What needs to be done: The entries below contain pictures. Retype everything except those pictures, exactly as given.

Supplied material:
§ §
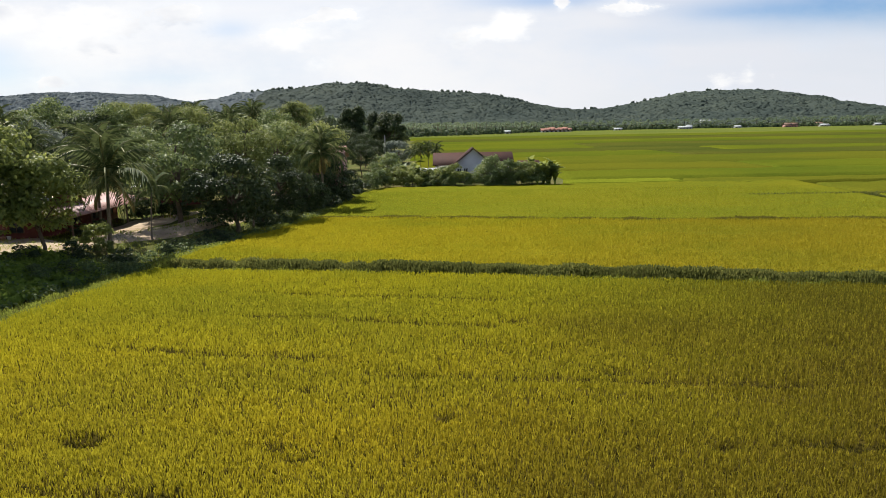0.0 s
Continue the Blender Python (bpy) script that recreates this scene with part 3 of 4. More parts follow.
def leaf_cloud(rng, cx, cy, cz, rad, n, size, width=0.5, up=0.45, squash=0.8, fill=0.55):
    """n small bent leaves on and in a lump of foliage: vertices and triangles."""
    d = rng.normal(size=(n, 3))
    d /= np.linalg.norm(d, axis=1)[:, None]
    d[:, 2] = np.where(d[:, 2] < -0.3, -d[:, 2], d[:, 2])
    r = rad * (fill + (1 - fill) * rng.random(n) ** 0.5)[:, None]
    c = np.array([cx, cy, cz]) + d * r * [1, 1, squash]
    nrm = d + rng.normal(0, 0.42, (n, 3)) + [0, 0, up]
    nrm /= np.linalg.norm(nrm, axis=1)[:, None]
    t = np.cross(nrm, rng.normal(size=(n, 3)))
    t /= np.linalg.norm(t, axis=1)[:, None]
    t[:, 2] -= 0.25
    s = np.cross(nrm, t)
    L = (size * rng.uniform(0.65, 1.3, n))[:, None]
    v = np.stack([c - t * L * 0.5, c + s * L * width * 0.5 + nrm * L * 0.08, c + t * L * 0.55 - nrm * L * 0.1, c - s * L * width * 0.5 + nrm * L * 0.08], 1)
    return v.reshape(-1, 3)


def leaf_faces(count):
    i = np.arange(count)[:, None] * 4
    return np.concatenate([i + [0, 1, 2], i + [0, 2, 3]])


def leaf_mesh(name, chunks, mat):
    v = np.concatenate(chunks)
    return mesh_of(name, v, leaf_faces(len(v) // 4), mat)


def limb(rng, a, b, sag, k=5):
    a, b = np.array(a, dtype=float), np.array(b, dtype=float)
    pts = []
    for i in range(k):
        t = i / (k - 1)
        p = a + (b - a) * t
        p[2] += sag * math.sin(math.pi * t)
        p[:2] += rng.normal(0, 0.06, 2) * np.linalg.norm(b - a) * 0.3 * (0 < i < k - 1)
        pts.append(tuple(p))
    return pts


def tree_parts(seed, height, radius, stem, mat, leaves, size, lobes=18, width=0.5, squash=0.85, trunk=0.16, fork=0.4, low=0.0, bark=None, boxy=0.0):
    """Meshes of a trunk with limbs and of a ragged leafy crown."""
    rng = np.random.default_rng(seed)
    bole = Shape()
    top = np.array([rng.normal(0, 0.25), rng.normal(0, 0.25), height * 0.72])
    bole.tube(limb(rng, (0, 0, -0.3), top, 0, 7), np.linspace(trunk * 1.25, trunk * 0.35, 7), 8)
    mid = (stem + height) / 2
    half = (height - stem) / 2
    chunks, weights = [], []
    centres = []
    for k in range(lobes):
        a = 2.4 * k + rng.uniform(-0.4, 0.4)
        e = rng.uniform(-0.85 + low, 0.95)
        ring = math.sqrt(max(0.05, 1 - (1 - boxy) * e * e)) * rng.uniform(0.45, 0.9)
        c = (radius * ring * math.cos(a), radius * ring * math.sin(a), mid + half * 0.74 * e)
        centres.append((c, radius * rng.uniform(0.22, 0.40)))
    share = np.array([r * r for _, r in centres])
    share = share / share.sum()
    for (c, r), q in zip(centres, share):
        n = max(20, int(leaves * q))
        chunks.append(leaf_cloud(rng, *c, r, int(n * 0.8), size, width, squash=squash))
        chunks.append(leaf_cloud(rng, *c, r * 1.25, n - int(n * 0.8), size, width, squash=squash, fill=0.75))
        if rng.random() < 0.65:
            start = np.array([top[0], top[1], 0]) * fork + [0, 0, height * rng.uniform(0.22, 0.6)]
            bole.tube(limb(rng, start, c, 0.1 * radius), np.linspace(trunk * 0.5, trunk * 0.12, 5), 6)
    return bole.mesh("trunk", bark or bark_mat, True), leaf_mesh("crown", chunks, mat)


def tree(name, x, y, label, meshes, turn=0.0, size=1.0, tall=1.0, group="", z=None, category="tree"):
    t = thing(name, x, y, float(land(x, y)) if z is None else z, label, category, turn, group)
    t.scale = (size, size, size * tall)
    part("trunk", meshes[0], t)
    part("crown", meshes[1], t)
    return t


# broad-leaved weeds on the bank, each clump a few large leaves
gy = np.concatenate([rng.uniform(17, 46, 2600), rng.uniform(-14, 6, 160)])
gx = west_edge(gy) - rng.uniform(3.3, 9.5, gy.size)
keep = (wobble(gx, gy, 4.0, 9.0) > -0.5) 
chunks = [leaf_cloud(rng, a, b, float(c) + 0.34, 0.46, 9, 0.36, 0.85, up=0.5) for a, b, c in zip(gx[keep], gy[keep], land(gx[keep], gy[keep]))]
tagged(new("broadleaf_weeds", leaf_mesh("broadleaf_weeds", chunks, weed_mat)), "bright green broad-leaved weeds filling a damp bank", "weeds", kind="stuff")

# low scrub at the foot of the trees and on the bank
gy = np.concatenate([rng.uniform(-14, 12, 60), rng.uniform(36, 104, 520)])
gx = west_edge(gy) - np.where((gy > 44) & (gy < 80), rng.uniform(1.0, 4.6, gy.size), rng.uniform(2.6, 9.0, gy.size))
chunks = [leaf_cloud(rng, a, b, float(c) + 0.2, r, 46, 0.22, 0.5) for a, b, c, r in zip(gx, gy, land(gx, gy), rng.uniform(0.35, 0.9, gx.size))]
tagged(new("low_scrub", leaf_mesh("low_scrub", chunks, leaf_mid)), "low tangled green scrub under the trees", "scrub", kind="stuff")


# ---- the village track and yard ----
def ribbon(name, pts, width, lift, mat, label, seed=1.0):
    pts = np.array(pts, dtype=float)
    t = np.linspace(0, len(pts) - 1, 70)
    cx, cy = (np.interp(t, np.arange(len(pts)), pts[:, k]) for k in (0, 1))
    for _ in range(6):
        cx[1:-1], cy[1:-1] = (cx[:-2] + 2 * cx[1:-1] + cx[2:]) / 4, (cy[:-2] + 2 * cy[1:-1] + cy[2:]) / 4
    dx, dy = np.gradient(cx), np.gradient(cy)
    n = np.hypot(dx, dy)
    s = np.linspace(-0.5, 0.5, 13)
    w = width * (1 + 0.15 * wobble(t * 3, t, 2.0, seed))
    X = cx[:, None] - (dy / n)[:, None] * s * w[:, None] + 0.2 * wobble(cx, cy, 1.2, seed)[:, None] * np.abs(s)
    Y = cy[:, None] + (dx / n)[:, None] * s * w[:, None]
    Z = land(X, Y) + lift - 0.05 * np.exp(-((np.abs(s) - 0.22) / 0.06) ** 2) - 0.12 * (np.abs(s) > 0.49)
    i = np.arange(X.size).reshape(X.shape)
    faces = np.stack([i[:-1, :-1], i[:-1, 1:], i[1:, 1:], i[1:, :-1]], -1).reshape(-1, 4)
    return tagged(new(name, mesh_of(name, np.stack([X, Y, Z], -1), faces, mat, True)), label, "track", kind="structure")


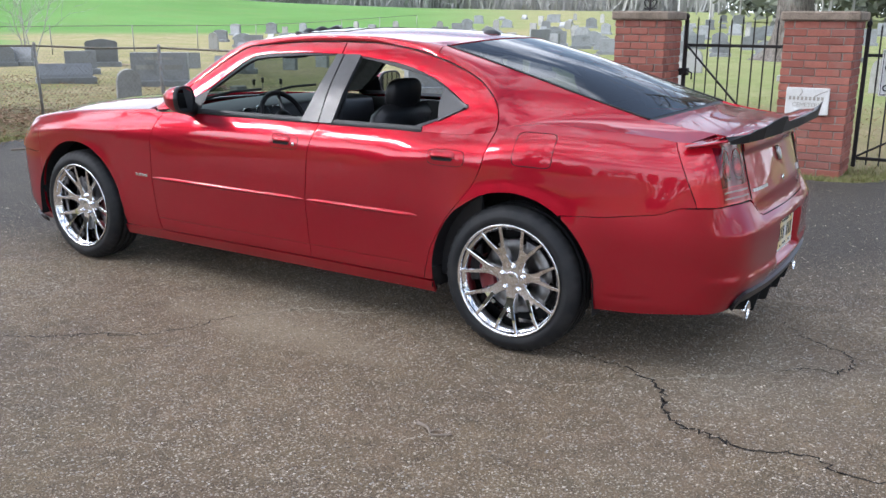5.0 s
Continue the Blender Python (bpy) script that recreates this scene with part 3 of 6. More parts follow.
§ §
Exercise response:
0.0 s
Continue the Blender Python (bpy) script that recreates this scene with part 3 of 4. More parts follow.
def leaf_cloud(rng, cx, cy, cz, rad, n, size, width=0.5, up=0.45, squash=0.8, fill=0.55):
    """n small bent leaves on and in a lump of foliage: vertices and triangles."""
    d = rng.normal(size=(n, 3))
    d /= np.linalg.norm(d, axis=1)[:, None]
    d[:, 2] = np.where(d[:, 2] < -0.3, -d[:, 2], d[:, 2])
    r = rad * (fill + (1 - fill) * rng.random(n) ** 0.5)[:, None]
    c = np.array([cx, cy, cz]) + d * r * [1, 1, squash]
    nrm = d + rng.normal(0, 0.42, (n, 3)) + [0, 0, up]
    nrm /= np.linalg.norm(nrm, axis=1)[:, None]
    t = np.cross(nrm, rng.normal(size=(n, 3)))
    t /= np.linalg.norm(t, axis=1)[:, None]
    t[:, 2] -= 0.25
    s = np.cross(nrm, t)
    L = (size * rng.uniform(0.65, 1.3, n))[:, None]
    v = np.stack([c - t * L * 0.5, c + s * L * width * 0.5 + nrm * L * 0.08, c + t * L * 0.55 - nrm * L * 0.1, c - s * L * width * 0.5 + nrm * L * 0.08], 1)
    return v.reshape(-1, 3)


def leaf_faces(count):
    i = np.arange(count)[:, None] * 4
    return np.concatenate([i + [0, 1, 2], i + [0, 2, 3]])


def leaf_mesh(name, chunks, mat):
    v = np.concatenate(chunks)
    return mesh_of(name, v, leaf_faces(len(v) // 4), mat)


def limb(rng, a, b, sag, k=5):
    a, b = np.array(a, dtype=float), np.array(b, dtype=float)
    pts = []
    for i in range(k):
        t = i / (k - 1)
        p = a + (b - a) * t
        p[2] += sag * math.sin(math.pi * t)
        p[:2] += rng.normal(0, 0.06, 2) * np.linalg.norm(b - a) * 0.3 * (0 < i < k - 1)
        pts.append(tuple(p))
    return pts


def tree_parts(seed, height, radius, stem, mat, leaves, size, lobes=18, width=0.5, squash=0.85, trunk=0.16, fork=0.4, low=0.0, bark=None, boxy=0.0):
    """Meshes of a trunk with limbs and of a ragged leafy crown."""
    rng = np.random.default_rng(seed)
    bole = Shape()
    top = np.array([rng.normal(0, 0.25), rng.normal(0, 0.25), height * 0.72])
    bole.tube(limb(rng, (0, 0, -0.3), top, 0, 7), np.linspace(trunk * 1.25, trunk * 0.35, 7), 8)
    mid = (stem + height) / 2
    half = (height - stem) / 2
    chunks, weights = [], []
    centres = []
    for k in range(lobes):
        a = 2.4 * k + rng.uniform(-0.4, 0.4)
        e = rng.uniform(-0.85 + low, 0.95)
        ring = math.sqrt(max(0.05, 1 - (1 - boxy) * e * e)) * rng.uniform(0.45, 0.9)
        c = (radius * ring * math.cos(a), radius * ring * math.sin(a), mid + half * 0.74 * e)
        centres.append((c, radius * rng.uniform(0.22, 0.40)))
    share = np.array([r * r for _, r in centres])
    share = share / share.sum()
    for (c, r), q in zip(centres, share):
        n = max(20, int(leaves * q))
        chunks.append(leaf_cloud(rng, *c, r, int(n * 0.8), size, width, squash=squash))
        chunks.append(leaf_cloud(rng, *c, r * 1.25, n - int(n * 0.8), size, width, squash=squash, fill=0.75))
        if rng.random() < 0.65:
            start = np.array([top[0], top[1], 0]) * fork + [0, 0, height * rng.uniform(0.22, 0.6)]
            bole.tube(limb(rng, start, c, 0.1 * radius), np.linspace(trunk * 0.5, trunk * 0.12, 5), 6)
    return bole.mesh("trunk", bark or bark_mat, True), leaf_mesh("crown", chunks, mat)


def tree(name, x, y, label, meshes, turn=0.0, size=1.0, tall=1.0, group="", z=None, category="tree"):
    t = thing(name, x, y, float(land(x, y)) if z is None else z, label, category, turn, group)
    t.scale = (size, size, size * tall)
    part("trunk", meshes[0], t)
    part("crown", meshes[1], t)
    return t


# broad-leaved weeds on the bank, each clump a few large leaves
gy = np.concatenate([rng.uniform(17, 46, 2600), rng.uniform(-14, 6, 160)])
gx = west_edge(gy) - rng.uniform(3.3, 9.5, gy.size)
keep = (wobble(gx, gy, 4.0, 9.0) > -0.5) 
chunks = [leaf_cloud(rng, a, b, float(c) + 0.34, 0.46, 9, 0.36, 0.85, up=0.5) for a, b, c in zip(gx[keep], gy[keep], land(gx[keep], gy[keep]))]
tagged(new("broadleaf_weeds", leaf_mesh("broadleaf_weeds", chunks, weed_mat)), "bright green broad-leaved weeds filling a damp bank", "weeds", kind="stuff")

# low scrub at the foot of the trees and on the bank
gy = np.concatenate([rng.uniform(-14, 12, 60), rng.uniform(36, 104, 520)])
gx = west_edge(gy) - np.where((gy > 44) & (gy < 80), rng.uniform(1.0, 4.6, gy.size), rng.uniform(2.6, 9.0, gy.size))
chunks = [leaf_cloud(rng, a, b, float(c) + 0.2, r, 46, 0.22, 0.5) for a, b, c, r in zip(gx, gy, land(gx, gy), rng.uniform(0.35, 0.9, gx.size))]
tagged(new("low_scrub", leaf_mesh("low_scrub", chunks, leaf_mid)), "low tangled green scrub under the trees", "scrub", kind="stuff")


# ---- the village track and yard ----
def ribbon(name, pts, width, lift, mat, label, seed=1.0):
    pts = np.array(pts, dtype=float)
    t = np.linspace(0, len(pts) - 1, 70)
    cx, cy = (np.interp(t, np.arange(len(pts)), pts[:, k]) for k in (0, 1))
    for _ in range(6):
        cx[1:-1], cy[1:-1] = (cx[:-2] + 2 * cx[1:-1] + cx[2:]) / 4, (cy[:-2] + 2 * cy[1:-1] + cy[2:]) / 4
    dx, dy = np.gradient(cx), np.gradient(cy)
    n = np.hypot(dx, dy)
    s = np.linspace(-0.5, 0.5, 13)
    w = width * (1 + 0.15 * wobble(t * 3, t, 2.0, seed))
    X = cx[:, None] - (dy / n)[:, None] * s * w[:, None] + 0.2 * wobble(cx, cy, 1.2, seed)[:, None] * np.abs(s)
    Y = cy[:, None] + (dx / n)[:, None] * s * w[:, None]
    Z = land(X, Y) + lift - 0.05 * np.exp(-((np.abs(s) - 0.22) / 0.06) ** 2) - 0.12 * (np.abs(s) > 0.49)
    i = np.arange(X.size).reshape(X.shape)
    faces = np.stack([i[:-1, :-1], i[:-1, 1:], i[1:, 1:], i[1:, :-1]], -1).reshape(-1, 4)
    return tagged(new(name, mesh_of(name, np.stack([X, Y, Z], -1), faces, mat, True)), label, "track", kind="structure")


5.0 s
Continue the Blender Python (bpy) script that recreates this scene with part 3 of 6. More parts follow.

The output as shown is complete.